Este é exatamente o fundamento da decadência desta forma de sociabilidade. Uma ordem social que, tendo alcançado a possibilidade de criar riquezas capazes de satisfazer as necessidade de todos, vê-se impossibilitada de atender essa exigência. E que, para manter-se em funcionamento, precisa impedir, de maneira cada vez mais aberta e brutal, o acesso da maior parte da humanidade à riqueza social. Em vez de impulsionar a humanidade toda no sentido de uma elevação, cada vez mais ampla e profunda, do seu padrão de ser (ontológica e não apenas material e empiricamente entendido), o que se vê é uma intensa e crescente degradação da vida humana.

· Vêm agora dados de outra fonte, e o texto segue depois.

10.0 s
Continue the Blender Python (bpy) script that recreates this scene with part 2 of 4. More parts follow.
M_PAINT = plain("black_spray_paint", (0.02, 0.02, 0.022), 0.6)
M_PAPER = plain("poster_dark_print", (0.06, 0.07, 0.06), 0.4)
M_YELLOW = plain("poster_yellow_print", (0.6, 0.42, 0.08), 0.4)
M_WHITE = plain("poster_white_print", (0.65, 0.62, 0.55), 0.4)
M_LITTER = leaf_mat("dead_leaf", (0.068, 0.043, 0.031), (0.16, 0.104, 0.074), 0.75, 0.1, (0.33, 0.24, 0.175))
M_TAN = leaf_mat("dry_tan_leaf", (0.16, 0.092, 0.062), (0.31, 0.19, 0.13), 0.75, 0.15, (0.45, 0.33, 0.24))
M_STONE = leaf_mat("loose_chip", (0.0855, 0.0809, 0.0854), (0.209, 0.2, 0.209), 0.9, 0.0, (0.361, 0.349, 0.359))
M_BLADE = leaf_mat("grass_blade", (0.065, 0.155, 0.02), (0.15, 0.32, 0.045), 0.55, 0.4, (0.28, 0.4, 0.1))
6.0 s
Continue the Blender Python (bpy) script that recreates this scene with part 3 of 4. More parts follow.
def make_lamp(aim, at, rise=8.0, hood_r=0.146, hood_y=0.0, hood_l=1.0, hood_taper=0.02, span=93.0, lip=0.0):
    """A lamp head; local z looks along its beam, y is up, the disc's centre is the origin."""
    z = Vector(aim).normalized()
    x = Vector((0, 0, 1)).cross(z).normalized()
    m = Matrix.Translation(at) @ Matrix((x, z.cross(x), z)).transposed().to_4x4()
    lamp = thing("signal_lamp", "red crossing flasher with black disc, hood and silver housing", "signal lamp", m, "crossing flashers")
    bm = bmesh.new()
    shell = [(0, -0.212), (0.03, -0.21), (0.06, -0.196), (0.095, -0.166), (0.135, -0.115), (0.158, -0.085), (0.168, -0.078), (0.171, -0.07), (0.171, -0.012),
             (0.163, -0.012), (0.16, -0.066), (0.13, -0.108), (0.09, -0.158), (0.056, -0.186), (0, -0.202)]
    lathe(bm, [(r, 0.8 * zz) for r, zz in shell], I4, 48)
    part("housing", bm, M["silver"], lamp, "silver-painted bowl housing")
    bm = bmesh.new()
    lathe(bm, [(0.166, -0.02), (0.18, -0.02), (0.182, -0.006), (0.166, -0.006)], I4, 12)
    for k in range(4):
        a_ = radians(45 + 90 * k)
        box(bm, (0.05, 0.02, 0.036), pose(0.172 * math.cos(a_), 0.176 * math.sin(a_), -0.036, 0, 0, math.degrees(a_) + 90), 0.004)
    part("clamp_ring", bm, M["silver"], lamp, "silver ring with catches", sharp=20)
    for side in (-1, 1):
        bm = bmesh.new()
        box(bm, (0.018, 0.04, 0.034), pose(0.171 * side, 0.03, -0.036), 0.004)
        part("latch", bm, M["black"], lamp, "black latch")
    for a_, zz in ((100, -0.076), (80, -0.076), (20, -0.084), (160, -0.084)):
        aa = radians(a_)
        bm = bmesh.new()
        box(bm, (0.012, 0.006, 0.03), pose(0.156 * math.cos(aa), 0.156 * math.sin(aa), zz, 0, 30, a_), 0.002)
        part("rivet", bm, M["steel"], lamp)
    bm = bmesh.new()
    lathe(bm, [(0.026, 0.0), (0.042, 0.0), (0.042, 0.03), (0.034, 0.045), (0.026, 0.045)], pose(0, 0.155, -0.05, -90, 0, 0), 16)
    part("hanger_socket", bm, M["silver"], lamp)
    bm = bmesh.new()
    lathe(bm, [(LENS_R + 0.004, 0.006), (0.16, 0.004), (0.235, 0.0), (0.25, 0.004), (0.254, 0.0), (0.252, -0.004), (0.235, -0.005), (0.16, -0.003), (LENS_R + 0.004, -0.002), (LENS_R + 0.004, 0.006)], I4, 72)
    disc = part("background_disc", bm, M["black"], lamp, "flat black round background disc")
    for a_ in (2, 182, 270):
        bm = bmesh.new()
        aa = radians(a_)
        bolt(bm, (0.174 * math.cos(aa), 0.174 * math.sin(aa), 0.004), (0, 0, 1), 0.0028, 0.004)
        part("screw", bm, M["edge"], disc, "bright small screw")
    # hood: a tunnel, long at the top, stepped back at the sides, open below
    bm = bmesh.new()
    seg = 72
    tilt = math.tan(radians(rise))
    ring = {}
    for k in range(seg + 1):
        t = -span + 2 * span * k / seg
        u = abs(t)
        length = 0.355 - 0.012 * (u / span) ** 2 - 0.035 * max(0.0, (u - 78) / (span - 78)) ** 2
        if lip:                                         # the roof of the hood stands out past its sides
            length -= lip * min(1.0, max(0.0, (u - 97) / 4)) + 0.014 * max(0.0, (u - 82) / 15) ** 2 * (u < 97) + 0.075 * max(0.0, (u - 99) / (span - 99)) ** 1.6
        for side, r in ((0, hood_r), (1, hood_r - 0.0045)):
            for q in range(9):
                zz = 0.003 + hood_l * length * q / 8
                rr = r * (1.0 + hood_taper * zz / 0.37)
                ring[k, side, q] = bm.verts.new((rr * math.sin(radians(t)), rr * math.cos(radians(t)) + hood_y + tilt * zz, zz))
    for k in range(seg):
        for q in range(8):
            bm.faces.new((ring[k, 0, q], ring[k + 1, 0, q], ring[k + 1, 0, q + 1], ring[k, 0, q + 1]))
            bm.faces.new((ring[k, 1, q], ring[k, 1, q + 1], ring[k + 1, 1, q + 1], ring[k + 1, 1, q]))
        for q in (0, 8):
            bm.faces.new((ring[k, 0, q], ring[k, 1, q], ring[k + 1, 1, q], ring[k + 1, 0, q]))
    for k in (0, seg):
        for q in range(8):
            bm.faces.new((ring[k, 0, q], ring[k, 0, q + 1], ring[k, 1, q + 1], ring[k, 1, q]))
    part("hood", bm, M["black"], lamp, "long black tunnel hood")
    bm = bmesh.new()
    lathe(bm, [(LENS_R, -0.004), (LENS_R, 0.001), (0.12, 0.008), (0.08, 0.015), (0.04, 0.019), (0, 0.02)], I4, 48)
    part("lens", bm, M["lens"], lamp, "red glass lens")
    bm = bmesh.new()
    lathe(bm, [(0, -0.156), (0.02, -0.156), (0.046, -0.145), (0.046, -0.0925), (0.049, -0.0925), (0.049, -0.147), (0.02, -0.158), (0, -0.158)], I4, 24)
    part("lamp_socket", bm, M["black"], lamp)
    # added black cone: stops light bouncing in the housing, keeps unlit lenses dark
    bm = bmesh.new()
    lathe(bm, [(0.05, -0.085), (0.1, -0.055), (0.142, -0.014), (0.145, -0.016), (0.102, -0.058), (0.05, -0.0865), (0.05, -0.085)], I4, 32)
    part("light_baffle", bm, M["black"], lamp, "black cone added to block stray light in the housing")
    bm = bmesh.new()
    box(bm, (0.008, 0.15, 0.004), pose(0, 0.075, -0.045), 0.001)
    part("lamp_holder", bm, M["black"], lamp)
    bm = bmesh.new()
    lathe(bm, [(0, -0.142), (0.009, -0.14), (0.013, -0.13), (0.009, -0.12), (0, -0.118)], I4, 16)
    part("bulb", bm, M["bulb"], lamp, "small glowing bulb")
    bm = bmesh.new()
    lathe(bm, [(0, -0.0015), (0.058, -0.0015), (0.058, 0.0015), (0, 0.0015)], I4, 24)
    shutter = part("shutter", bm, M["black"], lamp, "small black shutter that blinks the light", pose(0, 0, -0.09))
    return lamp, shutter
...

A ética na sociedade capitalista é impossível de ser concretizada em sua concepção como busca do bem comum, haja vista que ela é, essencialmente, uma sociedade de classes permeada pela contradição entre os interesses particulares, que, por sua vez, afetam toda a totalidade social, inclusive atingindo a subjetividade dos indivíduos e naturalizando relações sociais e históricas, como a da propriedade privada.”


“Em Gramsci, a relação entre trabalho e educação carrega a positividade de ser uma possibilidade revolucionária, pela superação da subalternidade da classe trabalhadora, vítima da hegemonia burguesa, que impõe a essa classe o senso comum como forma dominante de conhecimento. É justamente no quadro da hegemonia que o pensador italiano formula sua maior contribuição ao marxismo e aos estudos em educação nessa linha. Para fins de esclarecer sinteticamente o conceito de hegemonia, recorremos a Mochcovitch (1992, p. 20-21):
Hegemonia é o conjunto das funções de domínio e direção exercidos por uma classe social dominante, no decurso de um período histórico, sobre outra classe social e até sobre o conjunto das classes da sociedade. A hegemonia é composta de duas funções: função de domínio e função de direção intelectual moral, ou função própria da hegemonia.
A hegemonia burguesa, portanto, não reside apenas no poder econômico, que é central, mas na consolidação de uma visão de mundo difundida na sociedade, uma ética, uma moral que a legitimam no poder. Por outro lado, a hegemonia é também resultado das relações econômicas de poder da sociedade.”